Gerard Toonstra graduated as a nautical officer+engineer, but mostly worked as software engineer and started his own company in Brazil working with drones for surveying. He now works as scrum master for the BI department at Coolblue in The Netherlands.
Kele Xu is a PhD student and writing his PhD thesis at Langevin Institute (University of Pierre and Marie Curie). His main interests are include: silent speech recognition, machine learning and computer vision.
Praveen Adepu is currently working as BI Technical Architect/Consultant at Fred IT Melbourne based IT product company and main interests in machine learning and data architecture.

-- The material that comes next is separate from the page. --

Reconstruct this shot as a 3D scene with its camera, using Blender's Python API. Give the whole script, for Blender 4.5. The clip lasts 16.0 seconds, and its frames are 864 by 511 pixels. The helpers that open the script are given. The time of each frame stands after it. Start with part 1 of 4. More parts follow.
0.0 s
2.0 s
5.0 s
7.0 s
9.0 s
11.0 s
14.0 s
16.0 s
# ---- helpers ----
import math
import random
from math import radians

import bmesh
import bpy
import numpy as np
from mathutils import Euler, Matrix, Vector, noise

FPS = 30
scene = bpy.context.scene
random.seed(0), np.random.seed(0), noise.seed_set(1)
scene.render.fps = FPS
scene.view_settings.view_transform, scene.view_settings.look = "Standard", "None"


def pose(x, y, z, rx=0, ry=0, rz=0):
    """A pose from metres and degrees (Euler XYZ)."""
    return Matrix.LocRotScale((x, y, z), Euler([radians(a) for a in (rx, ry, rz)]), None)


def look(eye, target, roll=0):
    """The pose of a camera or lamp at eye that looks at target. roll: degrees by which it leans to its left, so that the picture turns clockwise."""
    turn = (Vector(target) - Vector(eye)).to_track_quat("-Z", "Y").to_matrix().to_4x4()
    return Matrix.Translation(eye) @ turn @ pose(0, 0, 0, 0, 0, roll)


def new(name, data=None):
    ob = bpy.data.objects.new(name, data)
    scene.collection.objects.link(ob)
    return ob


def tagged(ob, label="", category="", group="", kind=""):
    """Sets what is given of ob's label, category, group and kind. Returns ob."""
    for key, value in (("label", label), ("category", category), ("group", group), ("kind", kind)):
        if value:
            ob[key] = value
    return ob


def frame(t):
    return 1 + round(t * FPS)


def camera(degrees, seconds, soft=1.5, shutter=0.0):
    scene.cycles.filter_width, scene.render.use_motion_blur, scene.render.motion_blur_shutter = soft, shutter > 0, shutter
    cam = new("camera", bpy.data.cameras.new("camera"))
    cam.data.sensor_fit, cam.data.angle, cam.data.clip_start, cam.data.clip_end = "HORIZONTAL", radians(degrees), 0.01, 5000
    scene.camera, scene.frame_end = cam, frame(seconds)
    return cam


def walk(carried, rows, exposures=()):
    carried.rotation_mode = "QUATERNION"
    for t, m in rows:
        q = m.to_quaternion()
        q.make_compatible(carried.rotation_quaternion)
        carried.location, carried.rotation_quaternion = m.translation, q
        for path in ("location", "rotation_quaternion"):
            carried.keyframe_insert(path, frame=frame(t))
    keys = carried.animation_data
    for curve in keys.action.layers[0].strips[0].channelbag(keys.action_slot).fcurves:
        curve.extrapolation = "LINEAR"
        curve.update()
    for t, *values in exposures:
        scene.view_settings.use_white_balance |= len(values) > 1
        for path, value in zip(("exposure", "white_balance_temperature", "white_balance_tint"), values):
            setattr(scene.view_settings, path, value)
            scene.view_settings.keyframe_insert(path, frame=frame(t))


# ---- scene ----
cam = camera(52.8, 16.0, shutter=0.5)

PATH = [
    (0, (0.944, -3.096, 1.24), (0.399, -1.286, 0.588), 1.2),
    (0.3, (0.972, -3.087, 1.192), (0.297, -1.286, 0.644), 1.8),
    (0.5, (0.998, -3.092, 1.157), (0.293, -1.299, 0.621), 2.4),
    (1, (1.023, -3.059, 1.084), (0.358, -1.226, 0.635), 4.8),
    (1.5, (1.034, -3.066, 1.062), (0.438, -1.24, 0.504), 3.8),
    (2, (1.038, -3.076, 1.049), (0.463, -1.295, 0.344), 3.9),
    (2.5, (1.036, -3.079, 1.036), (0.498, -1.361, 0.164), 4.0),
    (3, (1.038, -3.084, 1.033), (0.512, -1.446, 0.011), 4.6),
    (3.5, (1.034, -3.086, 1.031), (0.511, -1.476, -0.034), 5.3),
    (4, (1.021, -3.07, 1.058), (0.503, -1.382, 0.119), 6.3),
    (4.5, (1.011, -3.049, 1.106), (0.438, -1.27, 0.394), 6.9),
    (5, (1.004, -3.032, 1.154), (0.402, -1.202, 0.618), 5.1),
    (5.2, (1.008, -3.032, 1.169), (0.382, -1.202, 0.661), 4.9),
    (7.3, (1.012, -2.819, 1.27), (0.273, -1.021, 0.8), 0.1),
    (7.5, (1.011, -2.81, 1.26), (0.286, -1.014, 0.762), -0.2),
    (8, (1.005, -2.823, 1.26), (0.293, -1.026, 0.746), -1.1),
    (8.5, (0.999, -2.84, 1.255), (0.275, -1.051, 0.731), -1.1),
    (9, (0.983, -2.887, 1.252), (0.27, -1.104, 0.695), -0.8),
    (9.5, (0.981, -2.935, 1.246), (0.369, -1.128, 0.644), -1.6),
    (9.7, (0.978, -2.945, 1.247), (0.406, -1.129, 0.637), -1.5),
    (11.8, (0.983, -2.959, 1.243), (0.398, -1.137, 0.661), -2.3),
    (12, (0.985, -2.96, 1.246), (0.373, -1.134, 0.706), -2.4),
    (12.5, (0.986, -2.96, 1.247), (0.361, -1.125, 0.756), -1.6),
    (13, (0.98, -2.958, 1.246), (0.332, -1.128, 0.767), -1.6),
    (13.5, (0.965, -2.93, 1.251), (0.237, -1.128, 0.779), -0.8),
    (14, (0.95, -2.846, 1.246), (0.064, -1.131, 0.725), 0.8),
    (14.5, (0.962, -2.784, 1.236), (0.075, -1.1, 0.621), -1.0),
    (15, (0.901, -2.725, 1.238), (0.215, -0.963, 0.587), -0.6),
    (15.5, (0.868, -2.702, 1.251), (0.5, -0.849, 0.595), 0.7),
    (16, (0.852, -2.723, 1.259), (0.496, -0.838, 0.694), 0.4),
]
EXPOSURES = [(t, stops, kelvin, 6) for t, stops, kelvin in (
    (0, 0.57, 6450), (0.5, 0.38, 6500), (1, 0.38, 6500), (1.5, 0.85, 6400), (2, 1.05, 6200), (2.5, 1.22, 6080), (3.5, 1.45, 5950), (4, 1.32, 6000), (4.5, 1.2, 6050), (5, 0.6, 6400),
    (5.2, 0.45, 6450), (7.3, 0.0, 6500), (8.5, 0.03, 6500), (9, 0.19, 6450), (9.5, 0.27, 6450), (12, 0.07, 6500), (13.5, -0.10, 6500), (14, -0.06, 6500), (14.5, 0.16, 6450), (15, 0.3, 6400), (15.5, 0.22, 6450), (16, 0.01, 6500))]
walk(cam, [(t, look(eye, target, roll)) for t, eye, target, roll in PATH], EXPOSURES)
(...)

Gilberto Titericz is an electronics engineer with a M.S. in telecommunications. For the past 16 years he's been working as an engineer for big multinationals like Siemens and Nokia and later as an automation engineer for Petrobras Brazil. His main interests are in machine learning and electronics areas.
Kernel Corner
Getting hashes from images was an important strategy in detecting similarities across the 10 million images in this competition as Gerard Toonstra explains:
phash calculates a hash in a special way such that it reduces the dimensionality of the source image into a 64-bit number. It captures the structure of the image. When you then subtract two hashes, you get a number that resembles the 'structural distance' between the two images. The higher the number, the more the distance between the two.
Kaggler Run2 shared code on Kaggle Kernels which allowed Kagglers to incorporate distance metrics from images without performing heavy duty image processing or deep learning.